D’après le rapporteur spécial, l’accent est encore une fois de plus mis sur « la capacité des pays de mettre fin à l’immigration clandestine sur leur territoire plutôt qu’à l’obligation de veiller à ce que les droits des migrants soient convenablement protégés dans le cadre d’un contrôle légitime des migrations » (p. 59). Ceci est d’autant plus vrai que les accords de réadmission, visant à assurer le retour des migrants irréguliers vers leur pays d’origine ou de transit sont souvent axés sur la lutte contre l’immigration illégale et non sur la protection des droits fondamentaux de ces derniers.
En ce qui concerne les lacunes pratiques, le rapporteur observe qu’il existe un « fossé entre le politique et le pratique » (p. 36). Bien que l’Union essaye de développer une approche plus respectueuse des droits fondamentaux, le rapporteur « n’a pas constaté que les mesures adoptées sur le terrain reflétaient cette approche » (p. 36).
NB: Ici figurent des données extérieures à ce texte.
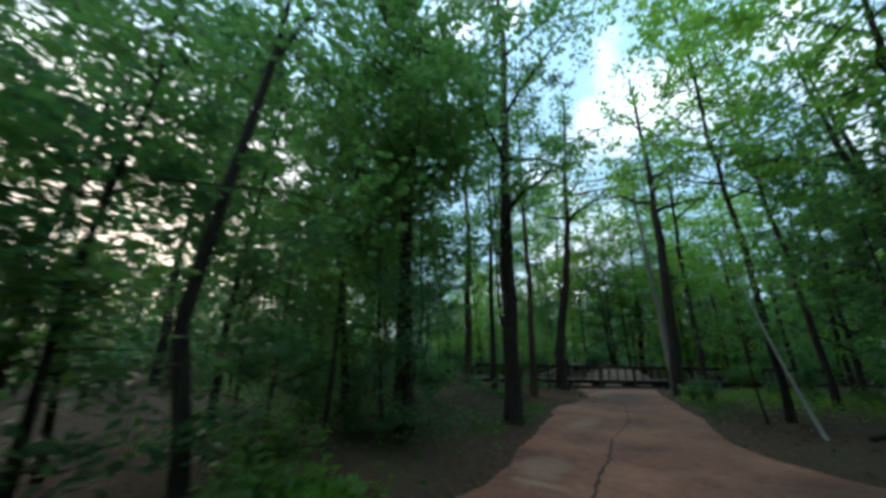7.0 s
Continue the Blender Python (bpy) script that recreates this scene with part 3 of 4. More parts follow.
def tree_meshes(seed, dia, via, height, crown_from, kind, reach, clumps, per, leaf, sides=10, plates=0.0):
    """Trunk, limbs and crown of one tree as meshes, with its foot at the origin."""
    rng, nrng = random.Random(seed), np.random.default_rng(seed)
    line = trunk_line(via, height, rng)
    radii = []
    for p in line:
        t = max(0.0, p.z) / height
        r = dia / 2 * max(0.12, (1 - 0.8 * t ** 1.1))
        radii.append(r * (0.97 + 0.28 * math.exp(-max(p.z, 0) / 0.16)))
    limbs, spots = [], []
    count = clumps
    for k in range(count):
        z = height * (crown_from + (0.98 - crown_from) * (k + rng.random() * 0.7) / count)
        o = at_height(line, z)
        a = k * 2.4 + rng.uniform(-0.5, 0.5)
        t = (z / height - crown_from) / max(1 - crown_from, 0.01)
        ln = reach * (0.55 + 0.75 * math.sin(math.pi * min(1, 0.2 + t * 0.75))) * rng.uniform(0.6, 1.1)
        up = rng.uniform(0.05, 0.6) if kind != "pine" else rng.uniform(-0.1, 0.3)
        pts = [o]
        for j in range(1, 5):
            q = j / 4
            pts.append(o + Vector((math.cos(a) * ln * q, math.sin(a) * ln * q, ln * (up * q - 0.12 * q * q))) + Vector([rng.uniform(-0.09, 0.09) * ln * 0.5 for _ in range(3)]))
        r0 = dia * 0.5 * max(0.14, 0.42 * (1 - t * 0.7))
        limbs.append(tube(pts, [r0 * (1 - 0.8 * i / 4) for i in range(5)], 5))
        for j in range(1, 5):
            for _ in range(2 if j > 1 else 1):
                p = pts[j] + Vector((rng.gauss(0, 0.22), rng.gauss(0, 0.22), rng.gauss(0.05, 0.18))) * (0.5 + 0.5 * ln)
                spots.append(p)
                if rng.random() < 0.5:
                    limbs.append(tube([pts[j - 1].lerp(pts[j], 0.5), pts[j - 1].lerp(p, 0.6), p], [r0 * 0.3, r0 * 0.2, r0 * 0.08], 4))
    if plates:
        top = [i for i, p in enumerate(line) if p.z > 4.0]
        stem = join([plated_trunk(line, radii, plates, seed), tube([line[i] for i in top], [radii[i] * 0.97 for i in top], sides, 0.05, rng)])
    else:
        stem = tube(line, radii, sides, 0.05, rng)
    trunk = mesh_of("trunk", *join([stem] + limbs), BARK[kind], True)
    spots = np.array([tuple(p) for p in spots])
    squash = 0.55 if kind != "pine" else 0.45
    cent = cluster_leaves(spots, 0.36 + 0.10 * reach, per, nrng, squash)
    if kind == "pine":
        quads = leaves_at(cent, leaf * 1.5, nrng, 0.0, 0.22, 0.2)
    else:
        quads = leaves_at(cent, leaf, nrng)
    return trunk, quads


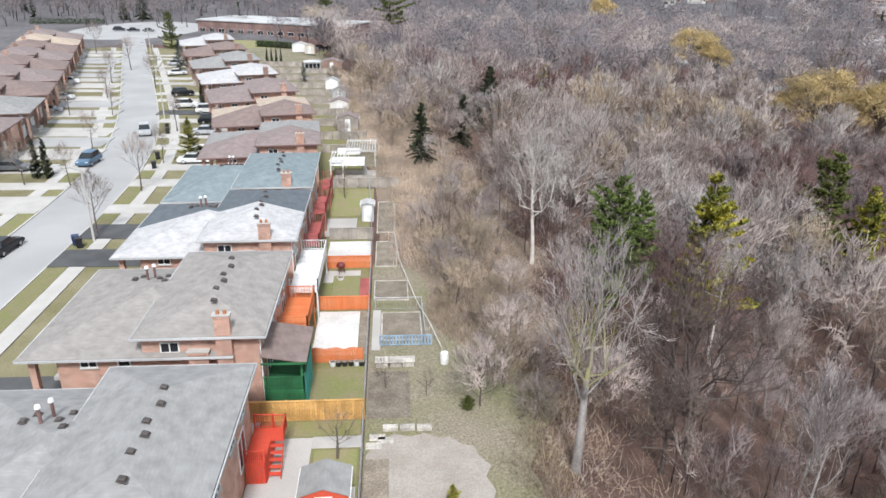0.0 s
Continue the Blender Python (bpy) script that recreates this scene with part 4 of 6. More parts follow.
def semi_house(at, roofs, brick, label, near=0, far=False, group="brick houses along the street", garage="white_paint"):
    """A pair of brick backsplit homes: rear block two storeys high, lower front block. Local x runs to the back yard, y along the street."""
    house = thing("semi_detached_house", label, "house", group, at)
    L = 12.5
    eu, ef = 5.85, 4.5
    part("wall", boxes((-7, 0, -0.6, 0, L, eu - 0.1)), M(brick), house)
    part("wall", boxes((-12.2, 0.0, -0.3, -7.004, L, ef - 0.1)), M(brick), house)
    for y in (0.2, L / 2, L - 0.2):
        part("pillar", boxes((-13.9, y - 0.2, -0.3, -13.5, y + 0.2, ef - 0.21)), M(brick), house)
    trim = "duct_brown" if far else "roof_membrane"
    roof_parts(house, (-7.4, -0.45, 0.5, L + 0.45), eu, 0.27, roofs, "roof", trim)
    roof_parts(house, (-14.3, -0.45, -1.6, L + 0.45), ef, 0.27, roofs, "lower_roof", trim)
    chimney(house, -2.0, -0.004, 0.0, eu + 1.35, 0.95, 0.42, 2, brick)
    chimney(house, -3.6, -0.004, -0.2, 4.75, 1.2, 0.42, 0, brick)
    window(house, 1.15, 0.75, (-5.35, -0.004, 4.55), 0)
    window(house, 1.05, 0.55, (-10.3, -0.004, 3.65), 0)
    window(house, 0.8, 0.55, (-8.2, -0.004, 3.65), 0, 1)
    for y in (2.0, 4.6, 8.0, 10.6):
        window(house, 1.2, 1.05, (0.004, y, 3.9), 90, plain=far)
    for y in (1.6, 8.6):
        window(house, 1.6, 2.05, (0.004, y + 1.2, 1.35 if near else 0.2), 90, 2, False, "patio_door", plain=far)
        window(house, 0.9, 0.6, (0.004, y + 3.0, 0.6), 90, 1, plain=far)
    for y in (2.6, 9.4):
        window(house, 1.7, 1.2, (-12.204, y, 2.6), -90, plain=far)
        g = part("garage_door", boxes((-12.26, y - 1.2, -0.25, -12.204, y + 1.2, 1.85), (-12.28, y - 1.15, 0.25, -12.26, y + 1.15, 0.28),
                                      (-12.28, y - 1.15, 0.8, -12.26, y + 1.15, 0.83), (-12.28, y - 1.15, 1.3, -12.26, y + 1.15, 1.33)), M(garage), house, "panelled garage door")
    for y in (5.0, 7.0):
        part("front_door", boxes((-12.25, y - 0.45, 0.9, -12.204, y + 0.45, 2.95)), M("duct_brown"), house, "brown front door")
    part("porch", boxes((-14.0, 4.2, -0.3, -12.3, 7.8, 0.85), (-14.8, 4.2, -0.3, -14.0, 7.8, 0.4)), M("concrete"), house, "concrete porch and steps")
    if near:
        t = math.degrees(math.atan(0.27))
        for i, y in enumerate((2.4, 4.2, 5.4, 6.4, 7.8, 9.2)):
            x = -3.2
            roof_vent(house, x - (0.1 if i % 2 else -0.15), y, eu + (0.5 - x) * 0.27, t)
        for x, y in ((-9.6, 9.0), (-9.9, 8.2), (-8.2, 8.2), (-7.9, 9.1), (-7.6, 7.3)):
            roof_vent(house, x, y, ef + (y + 0.45 if y < 6 else L + 0.45 - y) * 0.27, 0)
        for x, y in ((-8.9, 7.9), (-8.7, 8.8)):
            bm = bmesh.new()
            z = ef + (L + 0.45 - y) * 0.27
            rod(bm, (x, y, z - 0.1), (x, y, z + 0.85), 0.09)
            ob = part("flue_pipe", bm, M("duct_brown"), house, "brown metal flue pipe with a pale cap")
            bm = bmesh.new()
            rod(bm, (x, y, z + 0.88), (x, y, z + 1.05), 0.16, 0.12)
            part("cap", bm, M("white_paint"), ob)
        part("downpipe", boxes((0.004, 0.15, 0, 0.08, 0.23, eu - 0.2)), M("white_paint"), house)
    return house


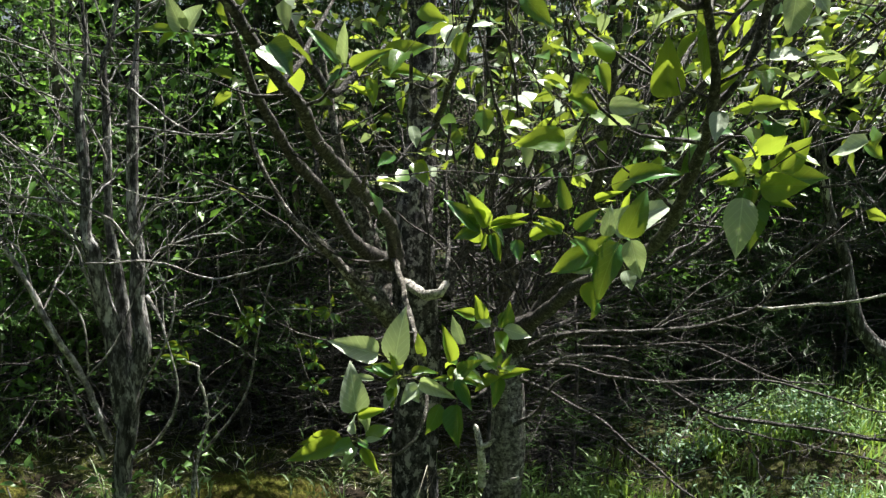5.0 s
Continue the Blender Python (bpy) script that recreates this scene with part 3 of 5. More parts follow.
# tufts of leaves along the limbs, and finer leafy branches above
mass, shoots, single = Geo(), Geo(), 0
extra = []
for q, g in list(poplar_wood):
    top = max(p[2] for p in q)
    if top < 1.25:
        continue
    for _ in range(3 if len(q) > 25 else 1):
        line = sway(spline(branch_from(q, rng, rng.uniform(0.25, 0.6), 0.25, 0.8), 0.03), 0.002, rng)
        if line[-1][1] > 1.5 or line[-1][2] > 2.4:
            shoots.tube(line, 5, 0, 0.1, rng)
            extra.append(line)
# the thicket of thin upright branches over the fork
for _ in range(48):
    a = Vector((rng.gauss(0.3, 0.25), rng.uniform(3.3, 3.8), rng.uniform(0.85, 1.4)))
    d = Vector((rng.gauss(0.15, 0.65), rng.gauss(0.1, 0.5), rng.uniform(0.4, 1.1))).normalized()
    line, n = [], 9
    reach = rng.uniform(0.5, 1.3)
    for k in range(n):
        line.append((*a, 0.0058 * (1 - 0.8 * k / n)))
        d = (d + Vector((rng.gauss(0, 0.16), rng.gauss(0, 0.16), rng.gauss(0.04, 0.14)))).normalized()
        a = a + d * reach / n
    line = sway(spline(line, 0.035), 0.006, rng)
    shoots.tube(line, 5, 0, 0.15, rng)
    extra.append(line)
    for _ in range(7):
        s = branch_from(line, rng, rng.uniform(0.1, 0.4), 0.1, 0.9)
        shoots.tube([(a_, b_, c_, r_ * 0.6) for a_, b_, c_, r_ in s], 4, 0, 0, rng, False)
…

Au contraire, selon lui l’accent est toujours mis sur le contrôle et la surveillance des frontières extérieures, sur l’identification, le développement et le financement de mesures axées sur les aspects de sécurité de la migration irrégulière, sur l’amélioration des contrôles aux frontières, sur l’incrimination de la migration par des actes législatif etc.…
L’absence d’un mécanisme indépendant de surveillance pouvant assurer le plein respect du droit international des droits de l’homme par tous les programmes et institutions dans le domaine de la migration est préoccupant selon lui, Il reconnaît que la Cour de Justice joue un rôle particulier dans l’évaluation des programmes, mais déplore que ce contrôle ne soit pas systématique et souligne un problème récurrent : la difficulté pour les migrants d’accéder à de tels recours. Il appelle donc la Commission à être vigilante dans le suivi de la mise en œuvre des normes par les Etats membres.
Invité au Parlement Européen le 30 mai 2013, dans le cadre d’un débat public visant à diffuser les résultats de son étude, François Crépeau réitère ses inquiétudes. Soulignant que « le migrant en situation irrégulière n’est pas un criminel », il en conclut que la question des droits fondamentaux devrait primer sur le débat sécuritaire, dans une Europe qui « possède un énorme bagage et une vaste jurisprudence en matière de protection des droits fondamentaux ». Il préconise notamment, à l’instar de son rapport, que la gestion des frontières soit axée sur la protection des droits fondamentaux des migrants, la mise en place d’alternatives à la détention, une prise en compte des facteurs d’attraction, une ouverture à la migration légale pour certains emplois, un meilleur encadrement des migrants aux frontières etc. Condamnant les politiques migratoires fondées sur la dissuasion, François Crépeau demande à l’Union Européenne de se mettre en conformité avec ses obligations en matière de droits fondamentaux. Reste maintenant à savoir, ce que l’Union lui répondra.